The full year 2012 and 2013 guidance set forth above supersedes all financial guidance previously issued by the Company with respect to 2012 and 2013.

(*Please refer to the section below titled “Use of Non-GAAP Financial Measures” for non-GAAP definitions.)

These statements are forward-looking and actual results may differ materially. These statements are based on information available as of February 21, 2012, and the Company assumes no obligation to publicly update or revise its financial outlook. Investors are reminded that actual results may differ from these estimates for the reasons described below and in the Company’s filings with the Securities and Exchange Commission.

About EnerNOC

EnerNOC unlocks the full value of energy management for our utility and commercial, institutional, and industrial (C&I) customers by reducing real-time demand for electricity, increasing energy efficiency, improving energy supply transparency in competitive markets, and mitigating emissions. We accomplish this by delivering world-class energy management applications including DemandSMART™, comprehensive demand response; EfficiencySMART™, data-driven energy efficiency; SupplySMART™, energy price and risk management; and CarbonSMART™, enterprise carbon management. Our Network Operations Center (NOC) continuously supports these applications across thousands of C&I customer sites throughout the world. Working with more than 100 utilities and grid operators globally, we deliver energy, ancillary services, and carbon mitigation resources that provide cost-effective alternatives to investments in traditional power generation, transmission, and distribution. For more information, visit www.enernoc.com.

Safe Harbor Statement

Statements in this press release regarding management’s future expectations, beliefs, intentions, goals, strategies, plans or prospects, including, without limitation, statements relating to the Company’s future financial performance on both a GAAP and non-GAAP basis, may constitute forward-looking statements within the meaning of the Private Securities Litigation Reform Act of 1995 and other federal securities laws. Forward-looking statements can be identified by terminology such as “anticipate,” “believe,” “could,” “could increase the likelihood,” “estimate,” “expect,” “intend,” “is planned,” “may,” “should,” “will,” “will enable,” “would be expected,” “look forward,” “may provide,” “would” or similar terms, variations of such terms or the negative of those terms. Such forward-looking statements involve known and unknown risks, uncertainties and other factors including those risks, uncertainties and factors referred to under the section “Risk Factors” in EnerNOC’s most recent Annual Report on Form 10-K and


subsequent Quarterly Reports on Form 10-Q, as well as other documents that may be filed by EnerNOC from time to time with the Securities and Exchange Commission. As a result of such risks, uncertainties and factors, the Company’s actual results may differ materially from any future results, performance or achievements discussed in or implied by the forward-looking statements contained herein. EnerNOC is providing the information in this press release as of this date and assumes no obligations to update the information included in this press release or revise any forward-looking statements, whether as a result of new information, future events or otherwise.

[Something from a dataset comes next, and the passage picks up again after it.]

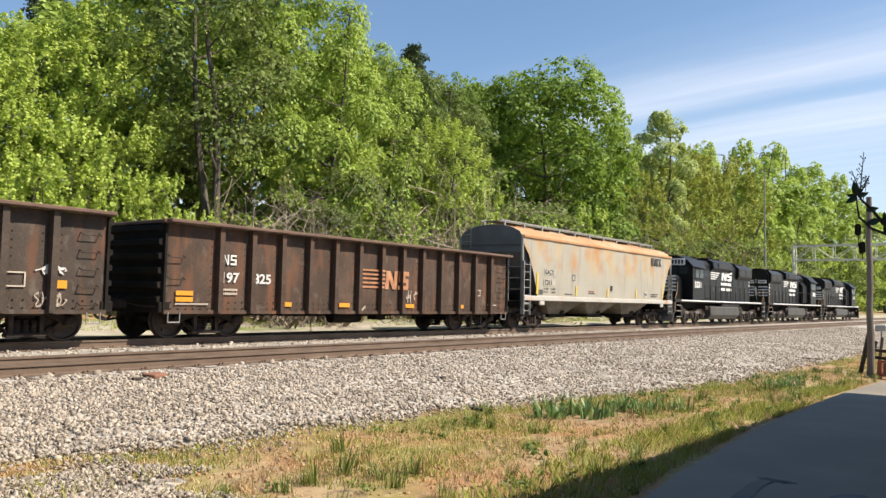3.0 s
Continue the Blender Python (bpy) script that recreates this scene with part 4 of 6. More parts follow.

Use of Non-GAAP Financial Measures

To supplement the financial measures presented in this press release in accordance with accounting principles generally accepted in the United States (“GAAP”), EnerNOC also presents a non-GAAP financial measure relating to adjusted EBITDA.

A “non-GAAP financial measure” refers to a numerical measure of the Company’s historical or future financial performance, financial position, or cash flows that excludes (or includes) amounts that are included in (or excluded from) the most directly comparable measure calculated and presented in accordance with GAAP in the Company’s financial statements. EnerNOC provides the non-GAAP measure listed above as additional information relating to EnerNOC’s operating results as a complement to results provided in accordance with GAAP. The non-GAAP financial information presented here should be considered in conjunction with, and not as a substitute for or superior to, the financial information presented in accordance with GAAP and should not be considered measures of the Company’s liquidity. There are significant limitations associated with the use of non-GAAP financial measures. Further, these measures may differ from the non-GAAP information, even where similarly titled, used by other companies and therefore should not be used to compare the Company’s performance to that of other companies. The non-GAAP measure used in this press release differ from GAAP in that they exclude expenses related to stock-based compensation, amortization expense related to acquisition-related intangible assets, as well as in certain measures, the related impact of these adjustments on the provision for income taxes. In addition, investors should note the following:

 

   

EnerNOC defines “Adjusted EBITDA” as net income (loss), excluding depreciation, amortization, stock-based compensation, interest, income taxes and other income (expense). Adjusted EBITDA eliminates items that are either not part of the Company’s core operations or do not require a cash outlay, such as stock-based compensation. Adjusted EBITDA also excludes depreciation and amortization expense, which is based on the Company’s estimate of the useful life of tangible and intangible assets. These estimates could vary from actual performance of the asset, are based on historic cost incurred to build out the Company’s deployed network, and may not be indicative of current or future capital expenditures.

EnerNOC’s management uses this non-GAAP measure when evaluating the Company’s operating performance and for internal planning and forecasting purposes. EnerNOC’s management believes that such measures help indicate underlying trends in the Company’s business, are important in comparing current results with prior period results, and are useful to investors and financial analysts in assessing the Company’s operating performance. For example, EnerNOC’s management considers adjusted EBITDA to be an important indicator of the Company’s operational strength and performance of its business and a good measure of the Company’s historical operating trend.